First Dolby E Encoder and Decoder Models Introduced at NAB '99

At last week's National Association of Broadcasters convention in Las Vegas, Dolby Laboratories unveiled the first Dolby E encoder and decoder products, which are intended to help television broadcasters make the transition from two-channel to multichannel audio. According to the company, the DP571 Dolby E Encoder and DP572 Dolby E Decoder allow broadcasters to distribute up to eight channels of audio, as well as additional data, with a pair of channels on a single AES/EBU cable, two audio tracks of a digital video tape, digital audio tape, or video server.

The system is designed to accommodate standard broadcast operations, and the company claims that Dolby E can survive, without degradation, the 10 encode/decode cycles typically required during the assembly, post-production, and distribution stages of a DTV program.
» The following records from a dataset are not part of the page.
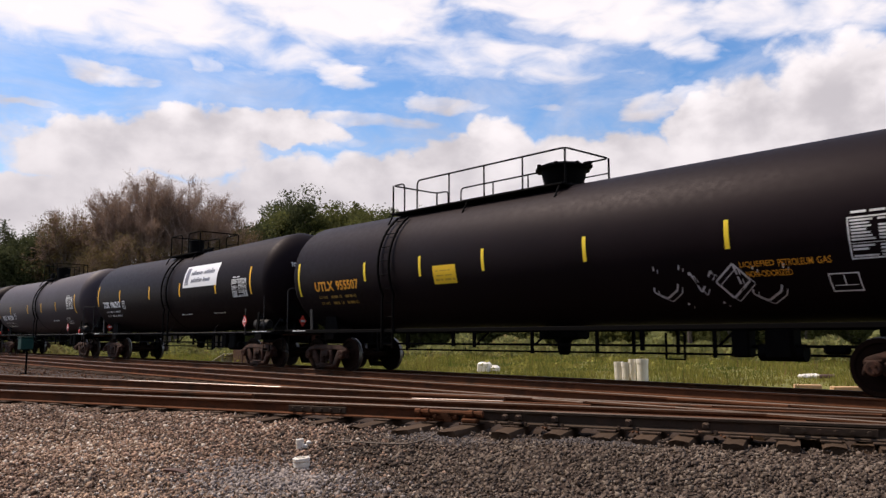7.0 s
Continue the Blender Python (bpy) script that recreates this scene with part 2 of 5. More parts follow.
def rust_smear(name, at):
    """Rust that has run down a tank's side from the mark given, thick in the middle and spreading at the foot."""
    m = mat(name, (0.085, 0.026, 0.011), 0.8, vary=0.5, scale=3.5, fine=20, bump=0.05, stain=(0.03, 0.012, 0.007), stain_at=(0.45, 0.7), spec=0.1)
    nt = m.node_tree
    N, L = nt.nodes.new, nt.links.new
    sep, tc = N("ShaderNodeSeparateXYZ"), N("ShaderNodeTexCoord")
    L(tc.outputs["Object"], sep.inputs[0])

    def calc(op, a, b):
        n = N("ShaderNodeMath")
        n.operation, n.use_clamp = op, op in ("MINIMUM", "MAXIMUM")
        for k, v in enumerate((a, b)):
            if isinstance(v, (int, float)):
                n.inputs[k].default_value = v
            else:
                L(v, n.inputs[k])
        return n.outputs[0]

    def fade(v, lo, hi):
        n = N("ShaderNodeMapRange")
        n.interpolation_type = "SMOOTHSTEP"
        L(v, n.inputs["Value"])
        n.inputs["From Min"].default_value, n.inputs["From Max"].default_value = lo, hi
        return n.outputs["Result"]

    runs = N("ShaderNodeTexNoise")
    size = N("ShaderNodeMapping")
    size.inputs["Scale"].default_value = (7.0, 1.0, 0.9)
    L(tc.outputs["Object"], size.inputs["Vector"])
    L(size.outputs[0], runs.inputs["Vector"])
    runs.inputs["Detail"].default_value = 6
    x, z = sep.outputs[0], sep.outputs[2]
    column = calc("MULTIPLY", fade(calc("ABSOLUTE", calc("SUBTRACT", x, at), 0), 0.5, 0.12), fade(z, 4.1, 3.0))
    foot = calc("MULTIPLY", fade(calc("ABSOLUTE", calc("SUBTRACT", x, at + 0.6), 0), 0.5, 0.1), calc("MULTIPLY", fade(z, 2.25, 1.7), 0.75))
    L(calc("MULTIPLY", calc("MAXIMUM", column, foot), fade(runs.outputs["Fac"], 0.3, 0.5)), nt.nodes["Principled BSDF"].inputs["Alpha"])
    return m


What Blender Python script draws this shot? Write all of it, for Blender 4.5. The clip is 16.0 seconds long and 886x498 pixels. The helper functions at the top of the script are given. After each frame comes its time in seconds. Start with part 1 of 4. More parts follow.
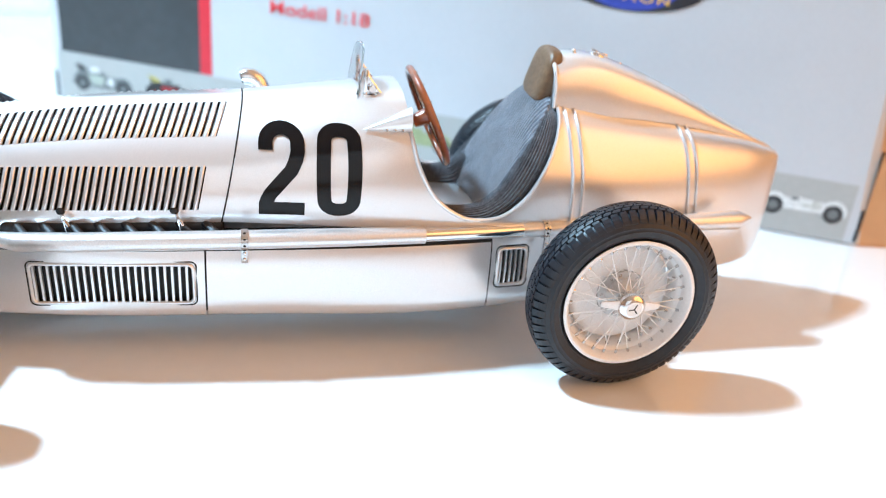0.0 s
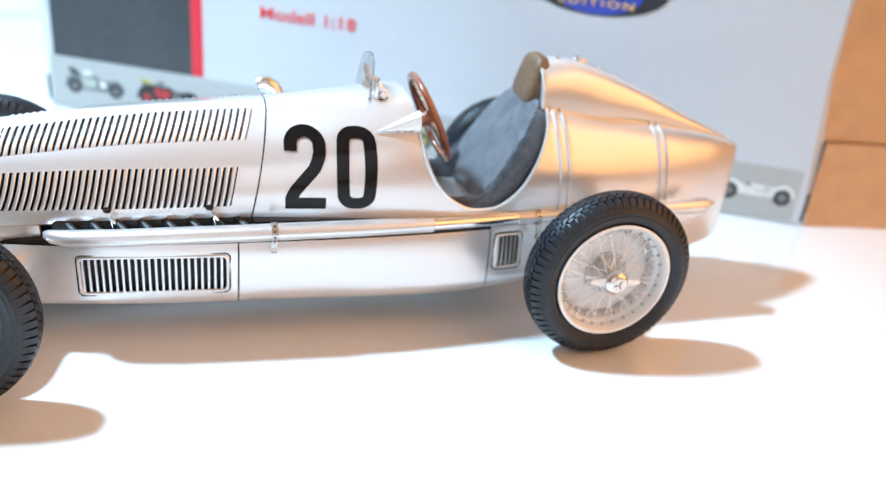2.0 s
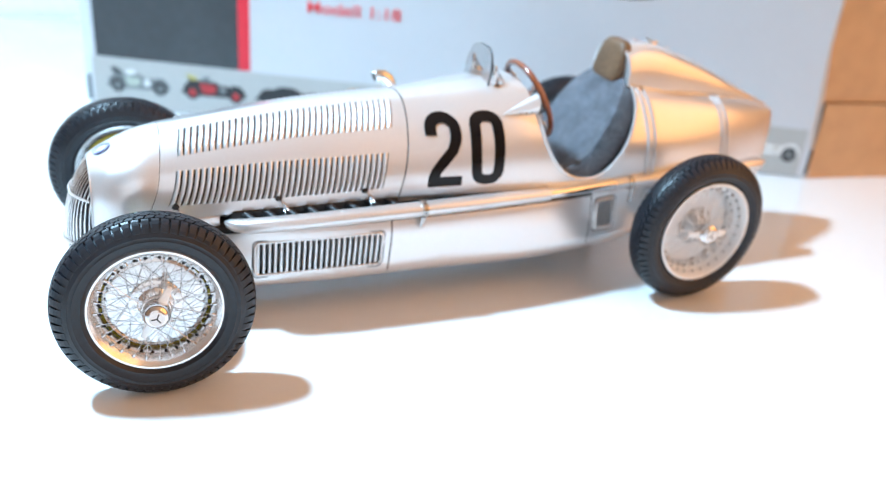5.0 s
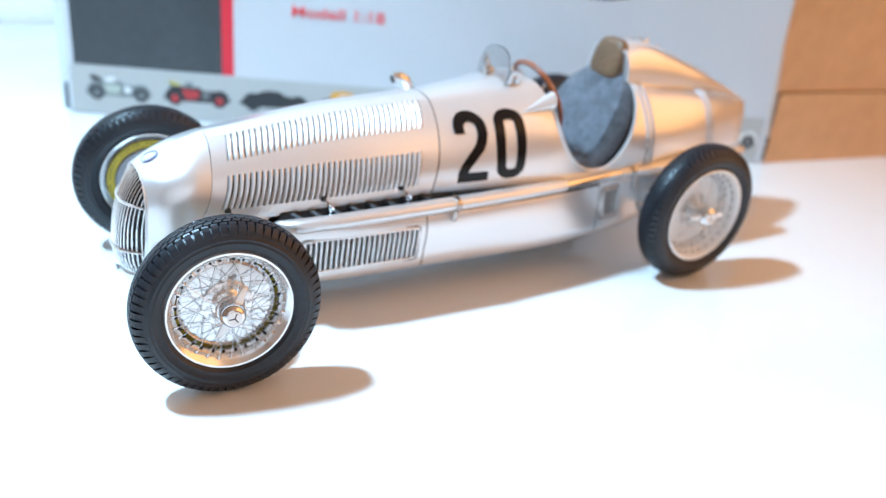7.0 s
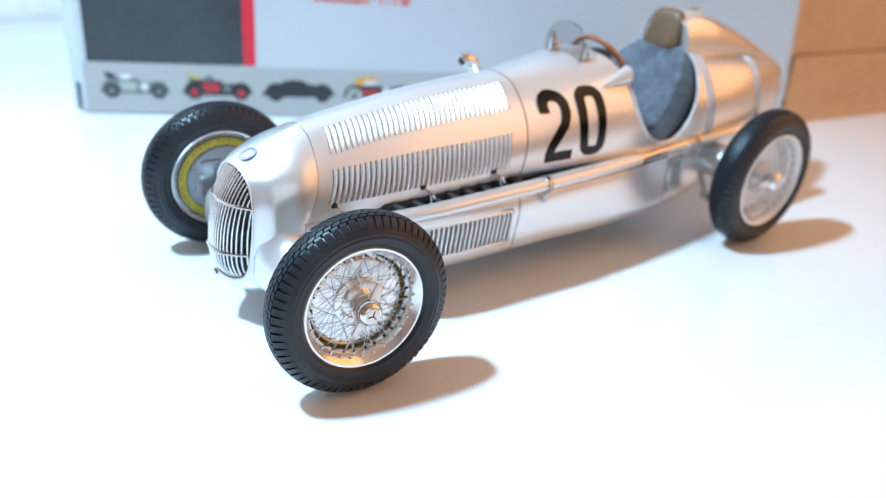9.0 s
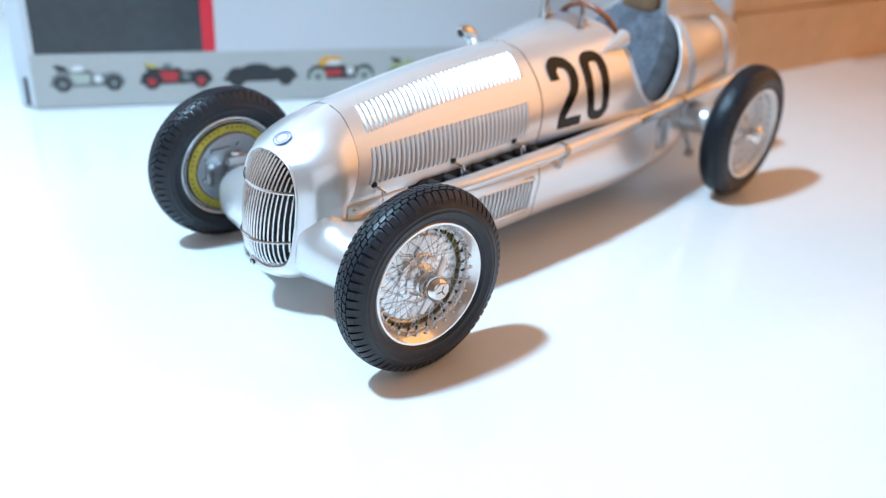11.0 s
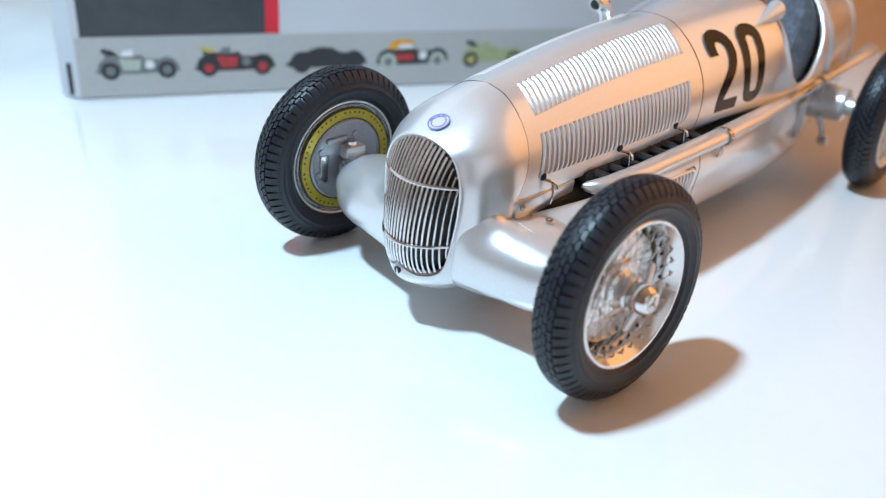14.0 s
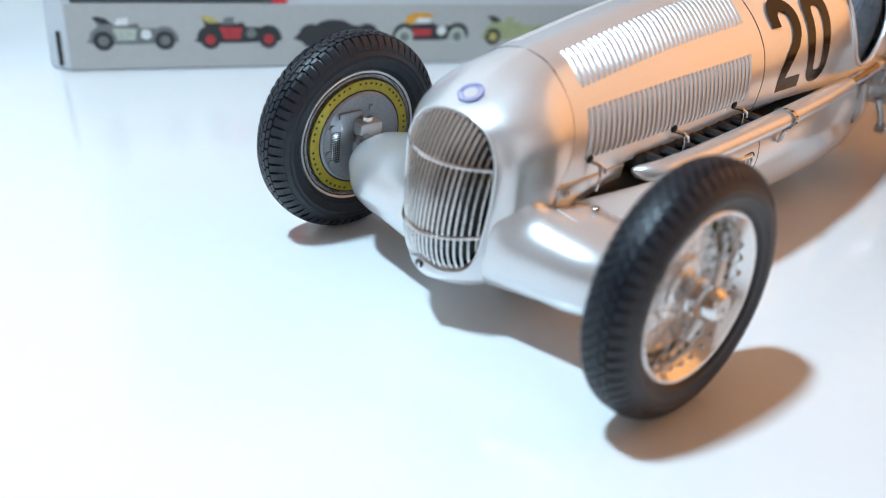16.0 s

As a result, broadcasters can move multichannel audio through their existing digital audio infrastructure prior to encoding into Dolby Digital for delivery to consumers.

Tom Daily of Dolby Labs says that "with the adoption of new digital formats such as HDTV, broadcasters are asking for end-to-end solutions for digital-broadcast audio delivery. Dolby meets this demand with its Dolby E encoder and decoder models, which allow digital-TV broadcasters to smoothly transition their infrastructure to handle multichannel audio without purchasing expensive audio equipment."